Wednesday, August 12, 2009

No TV


My new home has no TV reception (yet) and at first I thought, “How can I live there?” I mean, I need the Today Show to wake up to. I need HGVT to fall asleep to, and in between, it’s Food Network for entertainment and inspiration. How can I function without my TV?

It’s day four, and for some reason, I feel strangely liberated. I haven’t gotten much news, which means I haven’t gotten much bad news. I heard that a plane and helicopter collided over the Hudson River, which is terrible news and I felt bad about it, but I didn’t have to watch the grisly scene replayed on CNN or cry during interviews of grieving family members (I always cry in such situations).
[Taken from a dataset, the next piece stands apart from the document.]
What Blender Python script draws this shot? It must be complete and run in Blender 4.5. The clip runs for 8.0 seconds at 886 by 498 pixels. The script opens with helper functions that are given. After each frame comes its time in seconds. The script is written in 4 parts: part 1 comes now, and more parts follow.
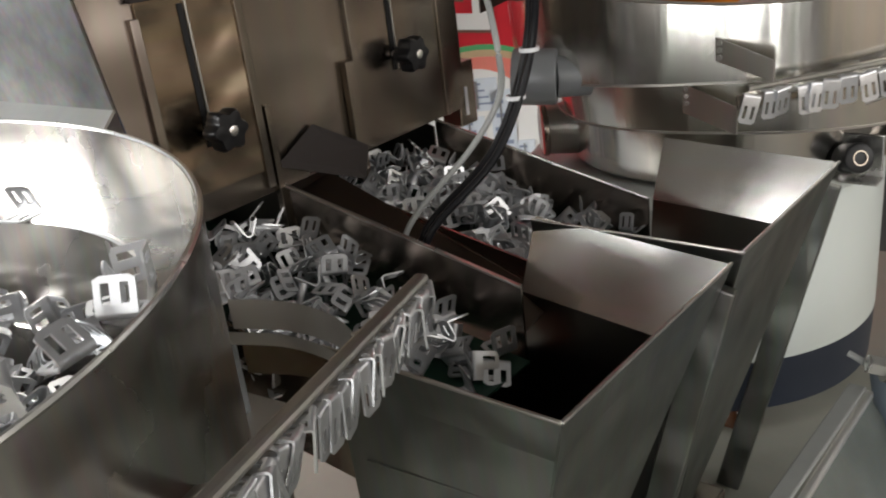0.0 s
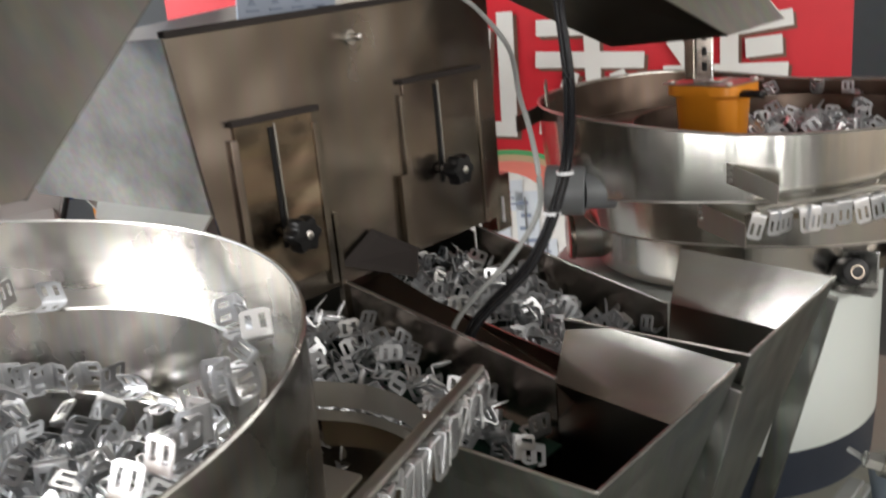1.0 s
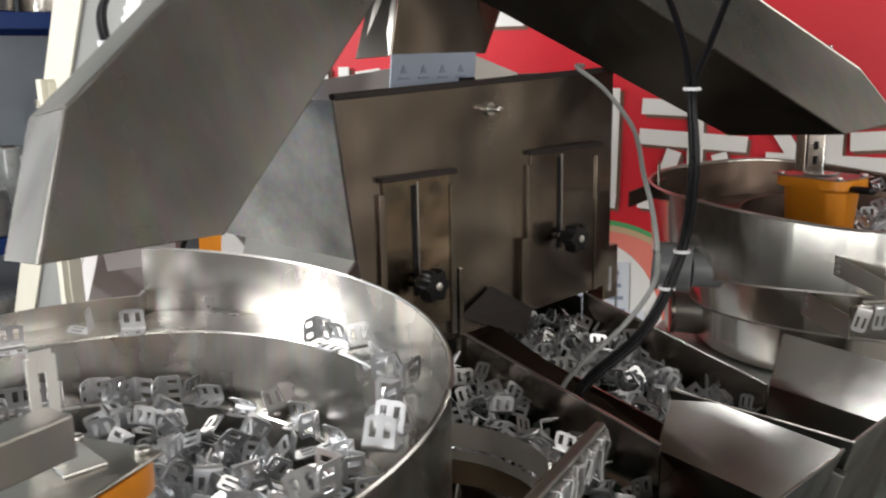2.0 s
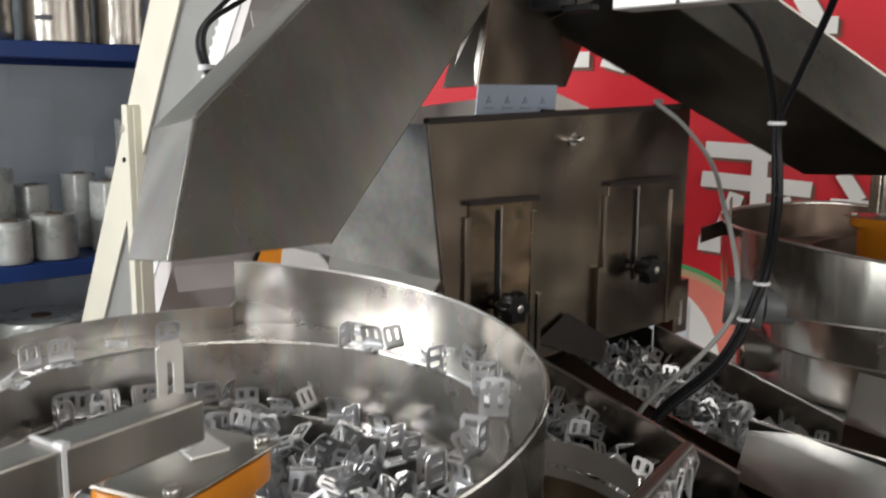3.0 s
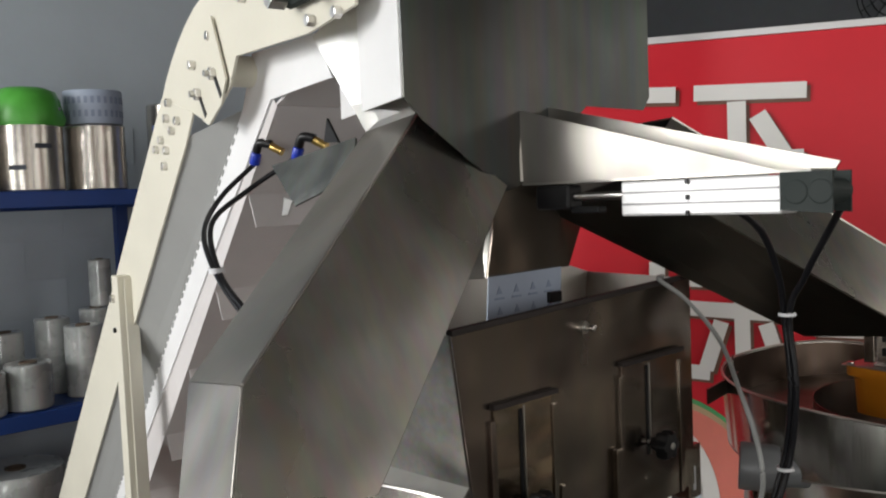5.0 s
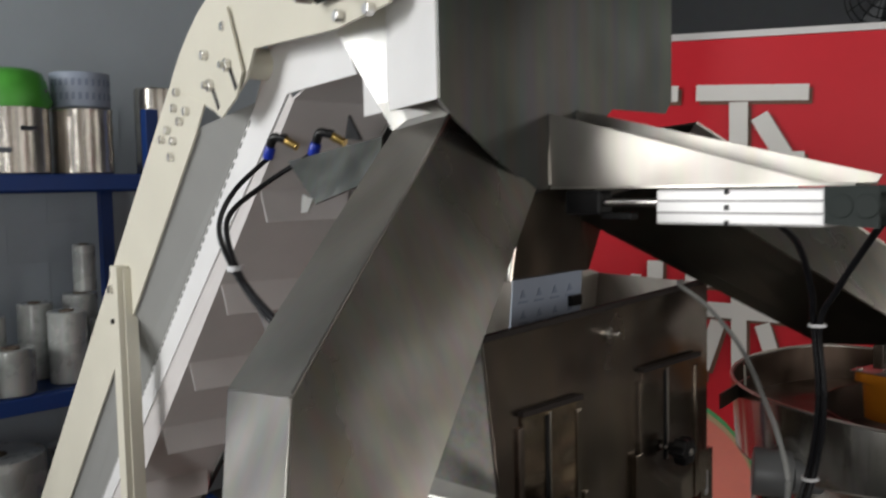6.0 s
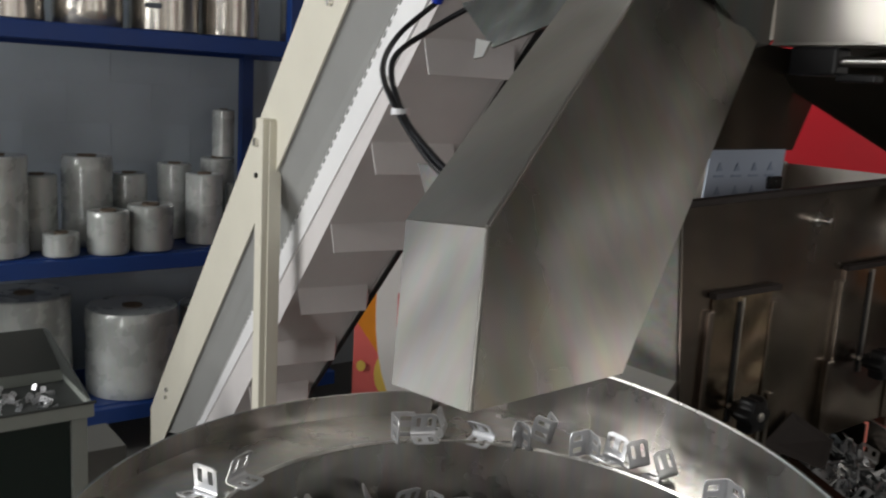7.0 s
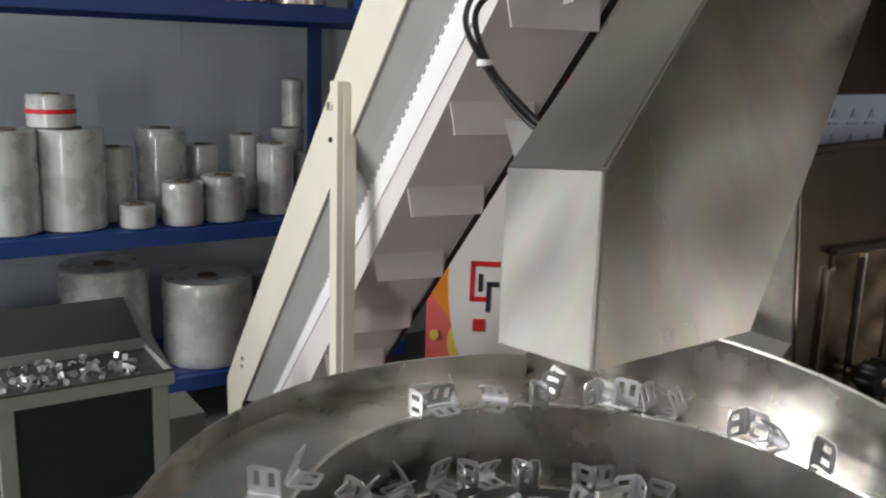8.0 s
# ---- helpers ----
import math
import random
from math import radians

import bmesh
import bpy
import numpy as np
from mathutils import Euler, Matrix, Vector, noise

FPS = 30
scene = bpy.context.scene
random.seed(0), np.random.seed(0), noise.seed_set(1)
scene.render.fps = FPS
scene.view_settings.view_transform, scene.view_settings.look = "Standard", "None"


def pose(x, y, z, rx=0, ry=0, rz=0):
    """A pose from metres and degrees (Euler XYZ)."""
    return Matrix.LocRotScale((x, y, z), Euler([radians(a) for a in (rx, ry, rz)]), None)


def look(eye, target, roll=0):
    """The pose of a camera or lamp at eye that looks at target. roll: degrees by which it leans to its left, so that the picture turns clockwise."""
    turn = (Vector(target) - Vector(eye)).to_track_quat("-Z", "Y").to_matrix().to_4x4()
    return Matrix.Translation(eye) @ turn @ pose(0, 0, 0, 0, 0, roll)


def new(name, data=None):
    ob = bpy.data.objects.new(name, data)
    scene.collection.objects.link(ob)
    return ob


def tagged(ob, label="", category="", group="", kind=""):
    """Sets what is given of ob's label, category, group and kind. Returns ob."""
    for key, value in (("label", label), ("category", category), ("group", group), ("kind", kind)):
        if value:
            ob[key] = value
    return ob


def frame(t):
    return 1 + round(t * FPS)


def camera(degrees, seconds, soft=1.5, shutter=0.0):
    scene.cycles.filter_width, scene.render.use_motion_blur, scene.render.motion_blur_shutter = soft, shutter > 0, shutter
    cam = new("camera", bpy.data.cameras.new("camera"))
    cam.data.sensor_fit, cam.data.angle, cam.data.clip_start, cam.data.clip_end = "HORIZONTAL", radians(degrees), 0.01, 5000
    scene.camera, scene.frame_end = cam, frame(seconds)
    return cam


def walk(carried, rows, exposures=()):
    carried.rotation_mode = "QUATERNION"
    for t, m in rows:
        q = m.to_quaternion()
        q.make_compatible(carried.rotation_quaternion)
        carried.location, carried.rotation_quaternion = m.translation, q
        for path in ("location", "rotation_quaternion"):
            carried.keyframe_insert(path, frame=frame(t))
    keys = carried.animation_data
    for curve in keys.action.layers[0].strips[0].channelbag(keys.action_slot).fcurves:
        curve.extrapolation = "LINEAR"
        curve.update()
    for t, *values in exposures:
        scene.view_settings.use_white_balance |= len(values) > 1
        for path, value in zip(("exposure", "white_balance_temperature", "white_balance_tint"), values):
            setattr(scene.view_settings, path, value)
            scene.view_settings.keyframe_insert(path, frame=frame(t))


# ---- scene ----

I’ve heard about town hall meetings where shouting matches have erupted over the Health Care plan, but I didn’t have to watch them and get frustrated. Politics, and politicians, always frustrate me. As for the weather, when I wake up I can see what’s happening and I do listen to NPR on the radio, both in my car and in my new home. It’s not so bad. Dr. Andrew Weil, in his book Eight Weeks to Optimum Health, prescribes a moratorium on print and television news (and I assume, now, internet) for the first few weeks of his get-well program, saying that being bombarded with bad news is bad for our health. I’ve always wanted to incorporate that philosophy but found it virtually impossible because I’m too curious. If the TV is there, I turn it on to see what’s happening in the world. Now I can’t, and oddly, I am feeling better, with a new sense of peace, after just four days. The bad news can get along just fine without me.

Soon enough, there will be TV. If not cable, I’ll have a digital conversion box and there are many channels available there as well, but not the kind of TV I’m accustomed to. I’ll adapt, and I hope I remember that, for a short time, life without TV was just fine.